The Fastest Way to Get the Most Recent Row Per Group in Postgres

Jan 7, 2023 · 392 words · 2 minutes read datapostgressql

A common problem for backend engineers, data scientists, and data engineers is to find the most recent record for each group, or a single group. For example, the database might have a table of user login events and you want to find the latest login for each user.

Often people will write a SQL query with the ROW NUMBER window function in a CTE or sub query , but can be faster to use SELECT DISTINCT ON.

Setup

If you want to test this for yourself, you can follow along

First we need some data. We can generate synthetic data for testing and insert it into a table.

CREATE TABLE login_event AS
SELECT
  floor(random() * (10000-0+1) + 0)::int AS user,
  random() AS timestamp
FROM generate_series(1, 1000000);

Then we can benchmark the queries below by running them with EXPLAIN ANALYZE.

The Slow Way

The often recommended, yet slow, method is to use a CTE or sub query to add a row number (ordered by the timestamp column) and then select the rows where the row number is one.

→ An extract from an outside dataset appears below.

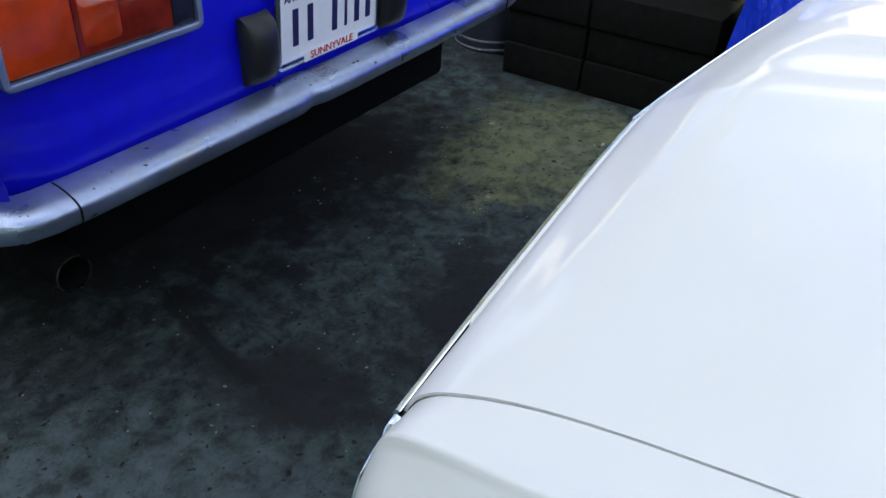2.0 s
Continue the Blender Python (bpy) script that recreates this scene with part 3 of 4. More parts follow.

Using our login_event table, the query would look like this:

WITH tbl AS (
  SELECT
    "user",
    "timestamp",
    row_number() over(partition by "user" order by "timestamp" desc) as rownum
  FROM login_event
)
SELECT
  "user",
  "timestamp"
FROM tbl
WHERE rownum=1;

This executes in about 534ms on my laptop.

The Fast Way

The fastest way to select the most recent row is to use SELECT DISTINCT ON. To use SELECT DISTINCT ON, provide which column(s) should be used for the DISTINCT clause (eg user). Then, order the table by the DISTINCT column and the timestamp column. For example,

SELECT DISTINCT ON ("user")
  "user",
  "timestamp"
FROM login_event
ORDER BY "user", "timestamp" DESC;

Executes in about 323ms.

This is not only faster, but also less code!

The Fastest Way

Notice when we created the table, we didn’t add indexes. Using the proper indexes can dramatically speed up the queries. Adding indexes to the columns used in the DISTINCT and ORDER BY clause can improve query performance.

CREATE INDEX login_event_user_six ON login_event ("user");
CREATE INDEX login_event_user_timestamp_desc_fix ON login_event ("timestamp" DESC);

Adding these indexes changes the slow query time from 534ms to 681ms (it’s actually slower) and the fast query time from 323ms to 98ms!

Closing

The fastest way to get the most recent row per group is to use SELECT DISTINCT ON.